Durante anos, a relação entre ambientalistas, veganos e produtores rurais foi marcada por tensões. E não é para menos: segundo o Programa das Nações Unidas para o Meio Ambiente, a pecuária responde por 32% das emissões globais de metano, contribuindo para a mudança climática, prejudicando a qualidade do ar e afetando a saúde pública. Isso, somado ao enorme consumo de água exigido pela criação de animais, intensificou ainda mais o conflito entre esses mundos. Embora seja inegável que sem agricultores a sociedade literalmente não funciona, a agricultura continua sendo uma das atividades menos reconhecidas — e muitas vezes injustamente apontada como vilã.
Mas os tempos estão mudando. Veganismo, hoje, vai muito além do prato: é um posicionamento de vida. Consumidores conscientes têm rejeitado o fast fashion e buscado marcas e produtos alinhados com valores éticos e sustentáveis. O movimento pela circularidade é um exemplo disso — o mercado global de roupas de segunda mão, avaliado em US$ 196 bilhões em 2023, deve triplicar até 2031. O impacto cultural dessa mudança também já se faz sentir: no Reino Unido, o programa “Love Island” trocou os patrocínios de marcas tradicionais por uma parceria exclusiva com o eBay, incentivando o consumo de roupas reutilizadas. O resultado? Um salto de 7.000% na busca por peças de segunda mão na plataforma.

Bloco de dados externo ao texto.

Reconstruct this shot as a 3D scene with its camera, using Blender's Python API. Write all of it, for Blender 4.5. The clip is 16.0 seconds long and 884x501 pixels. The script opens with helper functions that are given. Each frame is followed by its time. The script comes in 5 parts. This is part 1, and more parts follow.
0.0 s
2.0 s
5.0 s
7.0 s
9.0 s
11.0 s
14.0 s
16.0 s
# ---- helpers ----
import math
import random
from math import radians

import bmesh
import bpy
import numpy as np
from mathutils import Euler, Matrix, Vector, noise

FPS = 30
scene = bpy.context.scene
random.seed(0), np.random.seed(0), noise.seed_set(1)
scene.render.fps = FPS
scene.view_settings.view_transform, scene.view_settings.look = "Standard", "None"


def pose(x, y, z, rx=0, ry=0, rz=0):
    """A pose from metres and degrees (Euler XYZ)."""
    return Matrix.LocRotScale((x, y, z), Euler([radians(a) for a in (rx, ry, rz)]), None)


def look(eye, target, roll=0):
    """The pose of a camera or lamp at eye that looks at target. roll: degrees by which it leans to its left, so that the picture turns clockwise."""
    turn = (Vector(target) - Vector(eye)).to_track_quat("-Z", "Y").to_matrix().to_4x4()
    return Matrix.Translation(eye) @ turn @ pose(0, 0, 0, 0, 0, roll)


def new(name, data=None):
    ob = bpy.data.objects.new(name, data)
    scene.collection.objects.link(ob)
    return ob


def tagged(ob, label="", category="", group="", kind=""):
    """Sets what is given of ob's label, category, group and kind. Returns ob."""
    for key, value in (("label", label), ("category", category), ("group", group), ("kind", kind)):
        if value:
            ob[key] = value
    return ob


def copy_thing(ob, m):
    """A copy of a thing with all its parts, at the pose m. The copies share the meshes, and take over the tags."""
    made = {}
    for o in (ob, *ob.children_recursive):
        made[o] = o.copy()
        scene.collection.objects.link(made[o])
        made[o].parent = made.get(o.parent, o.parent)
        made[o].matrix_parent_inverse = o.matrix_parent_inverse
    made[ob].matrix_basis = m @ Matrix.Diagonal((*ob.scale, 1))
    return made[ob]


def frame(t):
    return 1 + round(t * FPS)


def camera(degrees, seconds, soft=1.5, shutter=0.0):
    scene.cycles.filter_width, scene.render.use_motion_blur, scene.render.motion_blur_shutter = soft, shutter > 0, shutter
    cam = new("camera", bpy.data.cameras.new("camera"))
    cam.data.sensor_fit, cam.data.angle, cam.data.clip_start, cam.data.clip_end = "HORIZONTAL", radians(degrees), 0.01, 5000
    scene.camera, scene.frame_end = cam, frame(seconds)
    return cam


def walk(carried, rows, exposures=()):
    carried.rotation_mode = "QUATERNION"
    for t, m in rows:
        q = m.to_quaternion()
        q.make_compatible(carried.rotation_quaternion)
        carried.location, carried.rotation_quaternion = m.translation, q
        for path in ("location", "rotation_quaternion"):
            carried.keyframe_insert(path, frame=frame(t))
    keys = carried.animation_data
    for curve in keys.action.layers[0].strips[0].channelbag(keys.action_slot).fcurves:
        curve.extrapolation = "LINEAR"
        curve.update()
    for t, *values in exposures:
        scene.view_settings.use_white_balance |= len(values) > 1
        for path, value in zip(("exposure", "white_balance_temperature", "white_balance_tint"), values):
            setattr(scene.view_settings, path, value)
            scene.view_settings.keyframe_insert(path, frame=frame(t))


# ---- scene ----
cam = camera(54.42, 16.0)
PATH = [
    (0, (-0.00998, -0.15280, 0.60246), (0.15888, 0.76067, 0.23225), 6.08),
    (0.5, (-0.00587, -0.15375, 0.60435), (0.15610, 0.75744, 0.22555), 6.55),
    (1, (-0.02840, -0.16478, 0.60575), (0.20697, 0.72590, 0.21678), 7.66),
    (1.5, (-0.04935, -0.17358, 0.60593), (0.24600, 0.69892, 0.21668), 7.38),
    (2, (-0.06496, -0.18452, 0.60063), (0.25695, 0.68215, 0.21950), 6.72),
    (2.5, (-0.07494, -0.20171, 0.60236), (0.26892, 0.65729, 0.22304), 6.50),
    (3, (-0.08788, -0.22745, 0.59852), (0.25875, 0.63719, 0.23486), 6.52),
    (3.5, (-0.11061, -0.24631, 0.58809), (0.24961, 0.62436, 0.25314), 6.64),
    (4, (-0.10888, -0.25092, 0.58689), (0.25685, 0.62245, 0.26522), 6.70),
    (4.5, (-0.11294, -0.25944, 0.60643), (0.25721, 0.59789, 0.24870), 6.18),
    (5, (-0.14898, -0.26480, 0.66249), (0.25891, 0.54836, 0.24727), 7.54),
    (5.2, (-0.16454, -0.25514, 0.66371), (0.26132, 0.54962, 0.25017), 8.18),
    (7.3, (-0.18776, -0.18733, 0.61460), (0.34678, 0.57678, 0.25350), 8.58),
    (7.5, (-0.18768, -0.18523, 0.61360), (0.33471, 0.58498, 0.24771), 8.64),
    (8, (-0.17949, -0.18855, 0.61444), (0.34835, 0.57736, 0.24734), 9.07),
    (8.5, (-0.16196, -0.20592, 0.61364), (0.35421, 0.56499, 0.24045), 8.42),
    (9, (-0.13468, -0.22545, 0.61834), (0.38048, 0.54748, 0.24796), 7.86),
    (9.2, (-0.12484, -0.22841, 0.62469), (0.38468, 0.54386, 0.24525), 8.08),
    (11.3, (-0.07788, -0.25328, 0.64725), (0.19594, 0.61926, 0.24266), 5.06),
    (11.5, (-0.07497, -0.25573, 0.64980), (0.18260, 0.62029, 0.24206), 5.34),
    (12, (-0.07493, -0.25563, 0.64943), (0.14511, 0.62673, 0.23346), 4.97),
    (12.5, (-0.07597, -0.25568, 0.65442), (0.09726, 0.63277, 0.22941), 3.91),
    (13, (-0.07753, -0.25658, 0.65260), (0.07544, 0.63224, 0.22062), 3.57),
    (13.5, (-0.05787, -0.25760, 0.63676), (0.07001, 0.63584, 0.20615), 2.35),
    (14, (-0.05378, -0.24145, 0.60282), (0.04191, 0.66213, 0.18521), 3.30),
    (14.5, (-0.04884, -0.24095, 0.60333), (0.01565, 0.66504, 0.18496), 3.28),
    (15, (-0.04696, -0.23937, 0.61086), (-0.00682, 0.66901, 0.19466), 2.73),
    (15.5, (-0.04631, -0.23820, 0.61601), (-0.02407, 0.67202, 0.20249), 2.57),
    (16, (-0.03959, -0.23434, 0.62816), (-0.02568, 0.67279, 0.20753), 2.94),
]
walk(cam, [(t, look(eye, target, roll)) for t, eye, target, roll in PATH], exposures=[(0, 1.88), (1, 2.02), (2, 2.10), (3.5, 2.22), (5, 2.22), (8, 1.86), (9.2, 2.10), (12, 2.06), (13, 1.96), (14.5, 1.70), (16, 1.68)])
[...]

No entanto, um problema persiste: boa parte dos materiais chamados “veganos” ainda são derivados do petróleo — o que levanta dúvidas sobre seu real impacto ambiental. É nesse ponto que entram as inovações plant-based e tecnologia. Novos biomateriais estão emergindo como alternativas viáveis, éticas e muito mais sustentáveis. E, de forma inesperada, estão criando uma nova ponte entre a moda e o campo.
Agricultura e moda: uma nova conexão
À medida que essas soluções ganham força, a indústria da moda vem se movimentando com agilidade. Um exemplo simbólico foi a colaboração entre Stella McCartney e a Veuve Clicquot para desenvolver um “couro” feito a partir de resíduos da produção de vinho. Outros nomes da moda têm apostado em bolsas feitas de couro de cacto, maçã e até cogumelos. E empresas como a Jaguar Land Rover estão explorando biomateriais à base de grãos para o revestimento de seus veículos. Nesse caso, a estrutura fibrosa do material é criada combinando proteínas vegetais com outros componentes biológicos, substituindo o colágeno animal e entregando textura e durabilidade comparáveis ao couro tradicional.
E onde os agricultores entram nessa equação?
Eles são peças-chave para que esse novo mercado ganhe escala. Tradicionalmente voltados para commodities com margens apertadas — muitas vezes destinadas à pecuária —, agricultores agora têm a chance de se conectar com fabricantes de biomateriais e fornecer insumos para produtos de alto valor agregado. Ao participar desse ecossistema, os produtores rurais não só diversificam suas fontes de renda como também passam a integrar uma cadeia de valor sustentável e de prestígio, inclusive no mercado de luxo.
Redefinindo o papel dos agricultores na sustentabilidade
Vindo de uma família com raízes no campo, conheço de perto os desafios diários enfrentados por quem vive da terra. Continuo acreditando na defesa dos direitos dos animais, mas também compreendo a importância vital do trabalho agrícola para o equilíbrio da sociedade. A mudança que buscamos na relação com o meio ambiente não será possível sem o engajamento do campo.
A boa notícia é que essa virada já começou. Ao se envolverem com a produção de biomateriais sustentáveis, os agricultores podem não apenas adaptar seus negócios às exigências do futuro, mas também rebater críticas ambientais com dados concretos. Eles passam a fazer parte ativa da solução — reduzindo impactos, gerando valor e contribuindo para um futuro climático mais estável.
Quando a moda e o campo caminham juntos
Para investidores, essa convergência entre moda, agricultura e sustentabilidade representa uma oportunidade promissora. A demanda crescente por produtos ecológicos e as margens atraentes do setor de luxo tornam o investimento em biomateriais uma decisão estratégica.
A ascensão da moda vegana de nova geração está abrindo caminho para colaborações improváveis, mas poderosas. Ao aproximar marcas, agricultores e inovadores da sustentabilidade, estamos diante de uma chance real de transformar práticas e criar uma cadeia produtiva que funcione para todos — inclusive para o planeta.
Neste novo cenário, todos ganham: marcas têm acesso a materiais inovadores e responsáveis, produtores rurais ampliam seu protagonismo e a sustentabilidade deixa de ser apenas um conceito — passa a ser prática. E essa é uma transformação que vale a pena vestir.